Of course, it may simply be that I lack either the dedication or the imagination of those players who will max-out Satisfactory's possibilities. As with any other building game of note, there are a golden few who can make it do the seemingly impossible. Gesturing at the aforementioned sky-high rock arch during the demo, the devs revealed that, to their delighted surprised, one test player had built a spiral array of conveyor belts around and up it, then built a factory on top. Another, Discord user 'Blanket Man', had built a factory shaped like a titanic hourglass:

Verticality, something not really on offer in Factorio (though it is in that other close kin, Infinifactory) is the game-changer here. The limit of building height is apparently the skybox itself. There was giddy talk of players building towering platforms from which they could then jetpack onto the backs of the immense flying manta creatures.

Satisfactory feels, in so many ways like that, like a game made for streaming and boggle-eyed YouTube clips. Even the multiplayer, nominally up to four player but which will apparently support many more, albeit with no promises that things won't fall apart, feels like a gift to lunatic clip-making. But as a solo, ponderous and messy sort of builder myself, I was glad to find that the route up the tech tree was well-judged (at least for those first six hours). I derived immense satisfaction from simply getting a little (i.e. about half a mile long, with half a dozen circus tent-sized structures) circuit of iron mining and smelting established, rather than feeling disappointed because I'd barely scratched the surface of possibility.

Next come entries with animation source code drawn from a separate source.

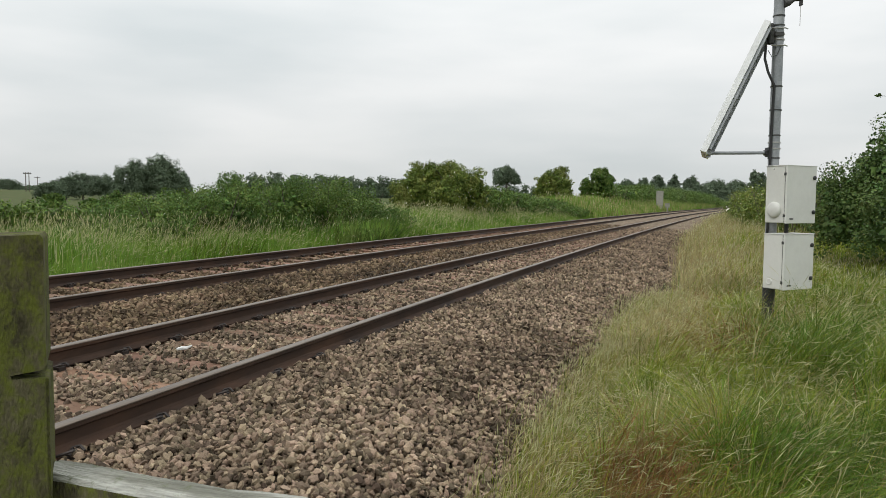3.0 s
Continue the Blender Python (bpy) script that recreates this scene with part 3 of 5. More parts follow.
def hedge_bank(name, label, path, width, heights, n, size, mat, seed, bloom=0.0, category="hedge"):
    """A long mound of scrub along a path of (x, y)."""
    r = np.random.default_rng(seed)
    pts = np.array(path, float)
    along = np.concatenate([[0], np.cumsum(np.hypot(*np.diff(pts, axis=0).T))])
    total = along[-1]
    step = width * 0.42
    made = []
    for d in np.arange(0, total + step, step):
        for side in (-0.3, 0.3):
            q = min(d + r.uniform(-0.3, 0.3) * step, total)
            x, y = np.interp(q, along, pts[:, 0]) + side * width * r.uniform(0.5, 1.2), np.interp(q, along, pts[:, 1]) + r.uniform(-0.2, 0.2) * width
            h = np.interp(q / total, np.linspace(0, 1, len(heights)), heights) * r.uniform(0.9, 1.05)
            z = float(ground_z(np.float64(x), np.float64(y)))
            made.append(((x, y, z + 0.42 * h), (width * r.uniform(0.36, 0.5), width * r.uniform(0.36, 0.5), 0.58 * h)))
    thing = tagged(new(name), label, category)
    leaves("foliage", made, n, size, mat, thing, seed + 1, 0.62, bloom, 0.08)
    bm = bmesh.new()
    for c, q in made:
        foot = Vector((c[0], c[1], c[2] - 0.72 * q[2] - 0.1))
        for _ in range(3):
            e = Vector((c[0] + r.uniform(-0.7, 0.7) * q[0], c[1] + r.uniform(-0.7, 0.7) * q[1], c[2] + 0.7 * q[2]))
            tube(bm, [foot, foot.lerp(e, 0.5) + Vector((0, 0, 0.1)), e], [0.03, 0.02, 0.006], 5)
    tagged(part("stem", bm, M_BARK, thing, "", None, True), kind="stuff")
    return thing


def px_place(deg, dist):
    """A place seen in a direction, degrees to the right of the line, at a distance."""
    return dist * math.sin(radians(deg)), dist * math.cos(radians(deg))


# left of the line
hedge_bank("bramble_bank", "broad mound of dense green bramble and dog rose", [(-14.0, 15.2), (-13.8, 17.3), (-13.2, 20.2), (-12.6, 23.2), (-12.1, 26.0)], 2.8,
           [1.35, 1.9, 2.25, 2.3, 2.2, 1.9, 1.2], 130000, 0.05, M_LEAF, 61, 0.005, "bramble")
hedge_bank("scrub_hedge", "low hedge of mixed green scrub by the meadow", [(-23.5, 15.0), (-20.9, 17.1), (-18.3, 19.8), (-16.5, 21.6)], 2.2, [1.7, 1.75, 1.6, 1.75], 34000, 0.085, M_LEAF, 63, 0.002)
bush("elder_bush", "spreading elder bush in white bloom on the verge", "bush", -13.0, 36.5, 2.9, 2.3, 3.5, 52000, 0.085, M_ELDER, 65, 13, 0.018, plump=(0.24, 0.36))
hedge_bank("scrub_hedge", "low dense hedge of green scrub along the verge", [(-12.6, 36.5), (-11.8, 43.0), (-10.6, 50.0), (-9.6, 56.0)], 2.6, [1.9, 2.0, 1.6, 1.3, 0.9], 48000, 0.085, M_LEAF, 67)
bush("hawthorn_bush", "round hawthorn bush in blossom on the verge", "bush", -13.0, 68.5, 2.4, 2.2, 3.8, 26000, 0.11, M_ELDER, 69, 7, 0.02, "verge bushes")
bush("hawthorn_bush", "round dark hawthorn bush beside the far track", "bush", -11.0, 83.0, 2.3, 2.2, 4.4, 28000, 0.11, M_LEAF, 71, 7, 0.03, "verge bushes")
hedge_bank("lineside_hedge", "tall hedge of mixed trees curving with the line", [(-10.0, 88.0), (-9.0, 105.0), (-7.0, 125.0), (-3.2, 150.0), (1.0, 180.0), (5.0, 215.0)], 4.0,
           [2.5, 3.1, 2.4, 3.3, 2.5, 3.0, 1.7, 1.2], 52000, 0.14, M_LEAF, 73)
# right of the line
bush("hawthorn_bush", "big dense hawthorn bush at the edge of the bank", "bush", 4.95, 19.6, 2.7, 3.2, 3.65, 78000, 0.058, M_HAW, 75, 11, 0.0, skirt=0.03)
bush("hawthorn_bush", "big dense hawthorn bush at the edge of the bank", "bush", 4.7, 15.7, 1.95, 1.9, 2.55, 40000, 0.054, M_HAW, 76, 9, 0.0, skirt=0.02)
hedge_bank("rose_hedge", "bright green hedge with white dog roses along the bank", [(3.7, 29.0), (3.15, 37.0), (2.95, 46.0), (3.5, 57.0), (5.7, 68.0), (8.6, 80.0)], 2.6, [2.6, 2.7, 2.6, 2.8, 3.0, 3.0], 66000, 0.08, M_ELDER, 77, 0.022)
hedge_bank("lineside_hedge", "hedge of dark scrub beside the line far away", [(9.5, 80.0), (13.0, 110.0), (17.0, 140.0), (22.0, 175.0)], 5.0, [3.4, 4.4, 4.6, 5.0], 26000, 0.24, M_HAW, 79)


# far trees: direction from the line, distance, half width, height of the top over the rails
FAR = [
       (-50.16, 380, 5.0, 10.2, "lone round tree standing in the far pasture"),
       (-47.57, 170, 2.9, 5.0, "dark bushy tree by the far field"),
       (-46.67, 175, 3.0, 5.7, "dark broad tree by the far field"),
       (-45.65, 178, 3.8, 7.1, "dark broad tree by the far field"),
       (-44.24, 172, 3.5, 6.4, "dark broad tree by the far field"),
       (-42.39, 165, 3.8, 9.1, "tall spreading oak above the far field"),
       (-40.61, 165, 5.4, 10.6, "tall spreading oak above the far field"),
       (-39.09, 170, 2.1, 7.4, "dark broad tree by the far field"),
       (-14.64, 230, 4.3, 12.6, "tall tree with a bare stem on the skyline"),
       (-5.45, 210, 2.6, 8.6, "dark tree beyond the lineside hedge"),
       (-4.29, 150, 2.1, 6.0, "dark tree beyond the lineside hedge"),
       (-3.18, 330, 3.8, 14.5, "tall round tree on the skyline"),
       (-2.05, 330, 3.3, 13.5, "tall round tree on the skyline"),
       (-0.81, 330, 4.3, 13.3, "tall round tree on the skyline"),
       (1.04, 400, 8.0, 14.9, "broad haze-greyed tree on the skyline"),
       (2.38, 430, 6.7, 15.2, "broad haze-greyed tree on the skyline"),
       (3.71, 110, 1.5, 6.2, "green tree above the rose hedge"),
      ]


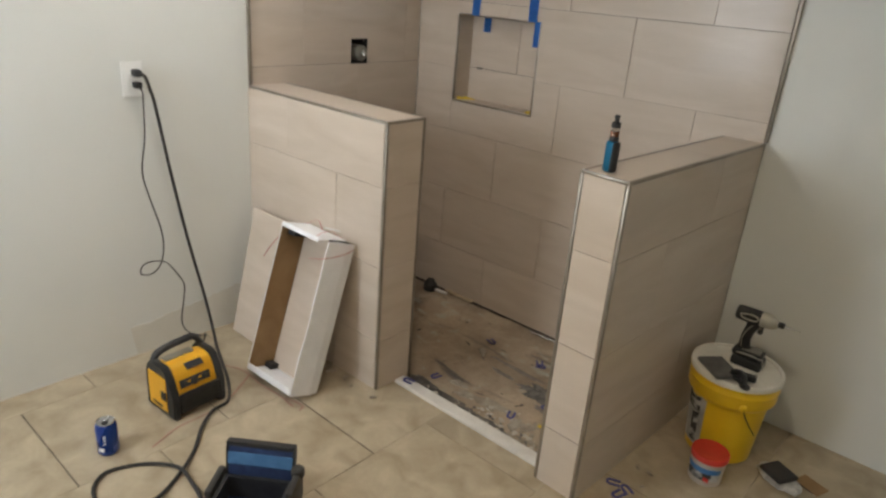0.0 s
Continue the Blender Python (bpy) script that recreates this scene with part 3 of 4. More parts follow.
def shim_mesh():
    bm = bmesh.new()
    w, h, a, n = 0.047, 0.031, 0.0085, 8
    outer = [(w, 0.0)] + [(h / 2 - h / 2 * math.sin(math.pi * k / n), h / 2 - h / 2 * math.cos(math.pi * k / n)) for k in range(n + 1)] + [(w, h)]
    r = h / 2 - a
    inner = [(w, a)] + [(h / 2 - r * math.sin(math.pi * k / n), h / 2 - r * math.cos(math.pi * k / n)) for k in range(n + 1)] + [(w, h - a)]
    layers = [[[bm.verts.new((x, y, z)) for x, z in line] for line in (outer, inner)] for y in (-0.0016, 0.0016)]
    for i in range(len(outer) - 1):
        (ao, ai), (bo, bi) = layers
        bm.faces.new((ao[i], ao[i + 1], ai[i + 1], ai[i]))
        bm.faces.new((bo[i], bi[i], bi[i + 1], bo[i + 1]))
        bm.faces.new((ao[i], bo[i], bo[i + 1], ao[i + 1]))
        bm.faces.new((ai[i], ai[i + 1], bi[i + 1], bi[i]))
    for k in (0, -1):
        (ao, ai), (bo, bi) = layers
        bm.faces.new((ao[k], ai[k], bi[k], bo[k]))
    return bm


first_shim = tagged(link("horseshoe_shim", shim_mesh(), BLUESHIM), "blue plastic horseshoe shim stuck in a ceiling tile joint", "shim", "ceiling shims")
first_shim.matrix_world = pose(0.848, -0.090, 2.098)
for x, y, back in ((0.205, -0.680, 0), (0.235, -0.612, 0), (0.510, -0.676, 0), (0.815, -0.690, 0), (1.0, -0.712, 0), (0.565, -0.400, 1), (0.255, -0.084, 1), (0.89, -0.422, 1), (1.034, -0.434, 1)):
    turn = 180 + random.uniform(-8, 8) if back else random.uniform(-10, 10)
    copy_thing(first_shim, pose(x, y, 2.0975, random.uniform(-6, 6), 0, turn))
for x, y, z, turn in ((1.712, -0.754, 0.0018, 20), (1.775, -0.734, 0.0018, -30), (1.758, -0.82, 0.0018, 75), (1.14, -0.265, SILL_Z + 0.009, 200), (1.10, -0.270, SILL_Z + 0.009, 130), (0.834, -0.69, SILL_Z + 0.009, 80), (1.235, -0.68, SILL_Z + 0.009, 110), (0.845, -0.273, SILL_Z + 0.009, 160), (1.28, -0.506, SILL_Z + 0.009, 40), (0.845, -0.845, 0.0136, 10)):
    tagged(copy_thing(first_shim, pose(x, y, z, 90, 0, turn)), "blue plastic horseshoe shim lying on the floor", group="shims on the floor")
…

What I did feel disappointed by was the closed beta slamming to a close yesterday. My beautiful machines, locked away from me, perhaps lost forever. Will they still be there, when the early access version of Satisfactory launches via the Epic Games Store -- which, going on the beta, certainly doesn't feel early access, even if not all the techs and narrative is there yet -- launches on March 19? It doesn't matter. I'll do it all again happily. Satisfactory is, I am quite sure, going to be huge.